Former Israeli soldier and current writer for the Atlantic Jeffrey Goldberg has a long cover story (9/10) on the "better than 50 percent chance" that Israel will launch air strikes against Iran by next July, with the aim of taking out the alleged nuclear threat from the Islamic Republic. Based on roughly 40 interviews with American, Arab and Israeli officials–some of them anonymously–Goldberg meanders from describing the worst-case scenario for what will happen after Israel attacks Iran to relaying dubious Israeli claims about how Iran is the new Nazi Germany to an analysis of Netanyahu's relationship with his right-wing 100-year-old father. He does this while assuring readers that he is "not engagingin a thought exercise, or a one-man war game."
Why anyone would listen to Goldberg or give him space in a magazine to hype up the threat from another Middle Eastern country is beyond comprehension, given Goldberg's role in printing propaganda about Saddam Hussein's weapons of mass destruction and Iraq's ties to Al-Qaeda (New Yorker, 3/25/02; 2/10/03; Slate, 10/3/02). That turned out wonderfully, remember?
Ken Silverstein (Harper's, 6/30/06) is certainly shaking his head–he chronicled Goldberg's role in pushing for the Iraq War, writing that:
In urging war on Iraq, Goldberg took highly dubious assertions–for example, that Saddam was an irrational madman in control of vast quantities of WMDs and that Iraq and Al Qaeda were deeply in bed together–and essentially asserted them as fact…
Back in late 2003, at a panel discussion hosted by the New School for Social Research, the topic of Saddam's weapons of mass destruction came up. 'Did the CIA simply mess up?' Goldberg asked Paul Wolfowitz. 'Did I?' is the question he should have asked.
A lot has already been written about Goldberg's latest, so here's a selection of good analysis:
-Iran experts Flynt and Hillary Mann Leverett on "the weak case for war with Iran" (Foreign Policy, 8/11/10).
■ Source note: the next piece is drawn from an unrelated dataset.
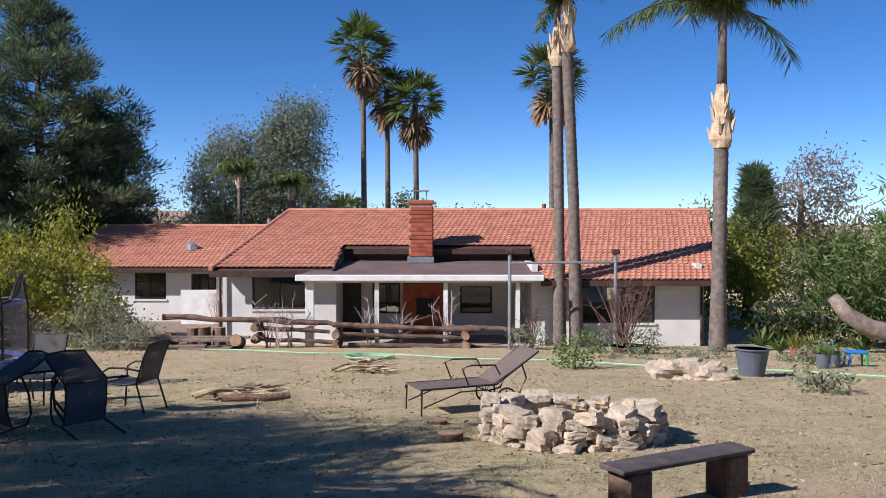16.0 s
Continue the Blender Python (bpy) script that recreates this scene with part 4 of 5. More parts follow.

-Jonathan Schwartz (A Tiny Revolution, 8/11/10) argues that Goldberg is "America's greatest foreign policy propagandist."
-Glenn Greenwald on why Goldberg's piece is "exhibit A" on "how propagandists function" (Salon, 8/12/10).
-Eli Clifton on how Goldberg's article "is part of a campaign to push the Obama administration into authorizing a U.S. military strike rather than having any particularly believable scoops about an impending Israeli attack" (Lobelog, 8/10/10).
-Matt Duss on why an attack on Iran would have a "low likelihood of success" but a "high likelihood of disaster" (Wonk Room, 8/11/10).
-Paul Woodward on how the article is part of a campaign to put the Obama administration in a box to get the U.S. to bomb Iran (War in Context, 8/11/10).
-Tony Karon on Goldberg being willingly used by both U.S. and Israeli officials to "send messages" about both countries' postures toward Iran (Rootless Cosmopolitan, 8/12/10).